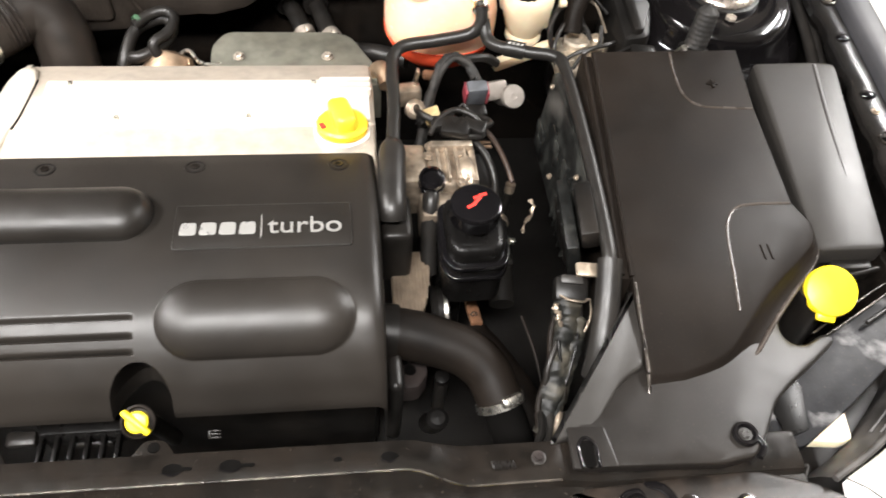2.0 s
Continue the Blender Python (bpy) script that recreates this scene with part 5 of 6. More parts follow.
def heater_hoses():
    for pts in ([(-0.199, 1.075, 0.802), (-0.188, 1.055, 0.799), (-0.178, 1.035, 0.794), (-0.166, 1.005, 0.787), (-0.155, 0.975, 0.77), (-0.145, 0.94, 0.73)],
                [(-0.155, 1.075, 0.802), (-0.147, 1.055, 0.798), (-0.139, 1.032, 0.793), (-0.127, 0.995, 0.788), (-0.105, 0.962, 0.790), (-0.065, 0.945, 0.797), (-0.02, 0.925, 0.80)]):
        ob = thing("heater_hose", pts[0], "black heater hose with a steel clamp at the firewall", "hose", "heater hoses")
        part("hose", tube(pts, 0.0128, 18), M_RUBBER, ob, smooth=60)
        a, b, c = (Vector(p) for p in pts[2:5])
        part("clamp", turned(clamp_ring(0.0130, 0.013, 0.002), along(b, c - a)), M_NUT, ob, "pale steel hose clamp")
        part("clamp_ear", sized_box(0.008, 0.010, 0.006, Matrix.Translation(b + Vector((0.004, -0.006, 0.014))) @ pose(0, 0, 0, 30, 0, 25), 0.002), M_NUT, ob)
        part("collar", turned(clamp_ring(0.013, 0.010, 0.006), along(Vector(pts[0]).lerp(Vector(pts[1]), 0.6), a - Vector(pts[0]))), M_RUBBER, ob)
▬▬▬
Do this:
Your copy of the data above should match it exactly, except that pictures are left out.

Final answer:
2.0 s
Continue the Blender Python (bpy) script that recreates this scene with part 5 of 6. More parts follow.
def heater_hoses():
    for pts in ([(-0.199, 1.075, 0.802), (-0.188, 1.055, 0.799), (-0.178, 1.035, 0.794), (-0.166, 1.005, 0.787), (-0.155, 0.975, 0.77), (-0.145, 0.94, 0.73)],
                [(-0.155, 1.075, 0.802), (-0.147, 1.055, 0.798), (-0.139, 1.032, 0.793), (-0.127, 0.995, 0.788), (-0.105, 0.962, 0.790), (-0.065, 0.945, 0.797), (-0.02, 0.925, 0.80)]):
        ob = thing("heater_hose", pts[0], "black heater hose with a steel clamp at the firewall", "hose", "heater hoses")
        part("hose", tube(pts, 0.0128, 18), M_RUBBER, ob, smooth=60)
        a, b, c = (Vector(p) for p in pts[2:5])
        part("clamp", turned(clamp_ring(0.0130, 0.013, 0.002), along(b, c - a)), M_NUT, ob, "pale steel hose clamp")
        part("clamp_ear", sized_box(0.008, 0.010, 0.006, Matrix.Translation(b + Vector((0.004, -0.006, 0.014))) @ pose(0, 0, 0, 30, 0, 25), 0.002), M_NUT, ob)
        part("collar", turned(clamp_ring(0.013, 0.010, 0.006), along(Vector(pts[0]).lerp(Vector(pts[1]), 0.6), a - Vector(pts[0]))), M_RUBBER, ob)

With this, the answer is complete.